Besuche von Automobilfabriken sind für Politiker ungemein wichtig. Denn meist hängt die Wirtschaft einer ganzen Region von diesen Werken ab. Spaniens Ministerpräsident Pedro Sánchez war am Montag (24.10.) bei Renault in Valladolid, in Kastilien-León. Der Sozialist erinnerte daran, dass Spanien nach Deutschland der zweitgrößte Autobauer Europas ist. „Spanien strebt danach, einer der weltweit führenden Hersteller von Elektroautos zu werden, so wie wir es bislang schon in der Automobilbranche waren“, sagte Sánchez.

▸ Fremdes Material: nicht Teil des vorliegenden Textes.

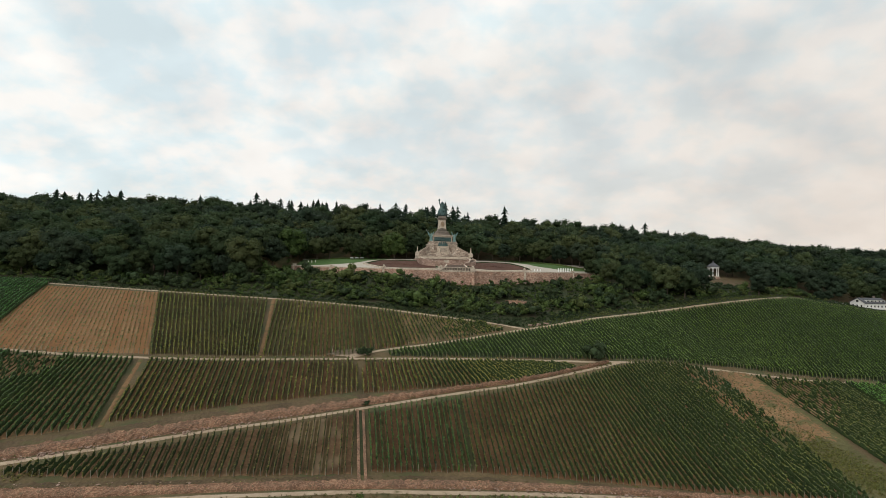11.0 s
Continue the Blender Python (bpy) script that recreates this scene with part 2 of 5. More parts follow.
M_VINE_DARK = material("vine_leaves_dark", [(0.02247, 0.05012, 0.009157), (0.04944, 0.08951, 0.01526), (0.0955, 0.1373, 0.02747)], 1.6, 0.03, rough=0.55, spread=0.12, island=0.75, bump=0.7, thin=0.12)
M_VINE_PALE = material("vine_leaves_pale", [(0.0475, 0.0484, 0.01232), (0.095, 0.088, 0.022), (0.1615, 0.132, 0.04048)], 1.6, 0.03, rough=0.6, spread=0.18, island=0.75, bump=0.7, thin=0.12)
M_VINE_EDGE = material("vine_leaves_yellow", [(0.0693, 0.06864, 0.0168), (0.1449, 0.1246, 0.0312), (0.2394, 0.1795, 0.0552)], 1.6, 0.03, rough=0.6, spread=0.18, island=0.75, bump=0.7, thin=0.12, drift=((0.5, 0.75, 0.65), 0, 35, 60))
M_VINE_DEEP = material("vine_leaves_deep", [(0.0119, 0.03705, 0.0064), (0.02745, 0.07163, 0.01097), (0.05672, 0.11726, 0.0183)], 1.6, 0.03, rough=0.55, spread=0.12, island=0.75, bump=0.7, thin=0.12)
M_VINE_BRIGHT = material("vine_leaves_bright", [(0.03331, 0.09257, 0.0121), (0.07362, 0.16394, 0.02015), (0.14903, 0.24113, 0.03494)], 1.2, 0.018, rough=0.55, spread=0.12, island=0.55, bump=0.7, thin=0.12, blotch=((0.085, 0.155, 0.022), 0.018, 0.52))
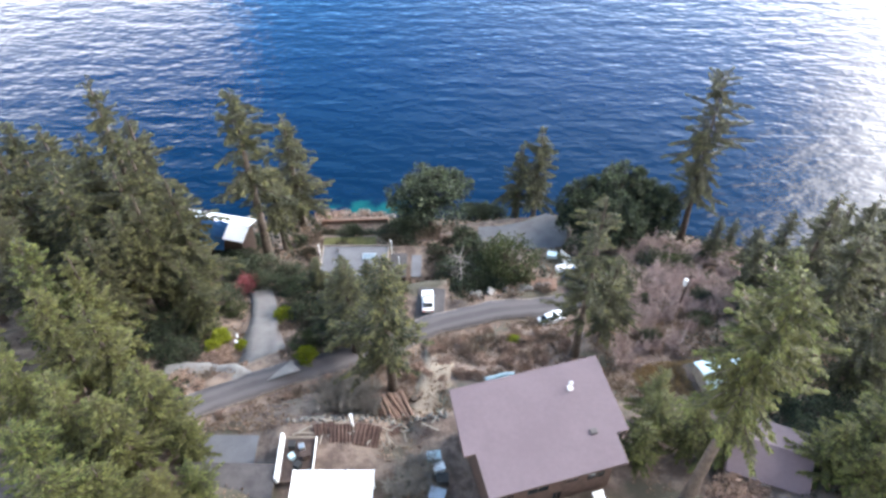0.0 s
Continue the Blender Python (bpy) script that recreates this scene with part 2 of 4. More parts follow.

Spanien versucht aufzuholen

Bei der Elektromobilität hatte man in Spanien bis vor gar nicht allzu langer Zeit noch ernsthaft befürchtet, den Zug zu verpassen. Denn schließlich hat das Land keine eigenen Markenhersteller. Das ist ein Nachteil bei Entscheidungen über Großinvestitionen, die in den Konzernzentralen von Volkswagen, Renault, Mercedes oder Ford getroffen werden. Die Standortpolitik mit großzügigen Subventionen ist daher wichtig. Derzeit ringen die Spanier um ein Riesenprojekt von VW. Die Wolfsburger hatten vor fünf Monaten den Bau einer Batteriefabrik in Sagunt, in der Region Valencia, angekündigt. Mit einer Summe von drei Milliarden Euro handelt es sich um die größte einzelne Industrieinvestition, die es jemals in Spanien gegeben hat.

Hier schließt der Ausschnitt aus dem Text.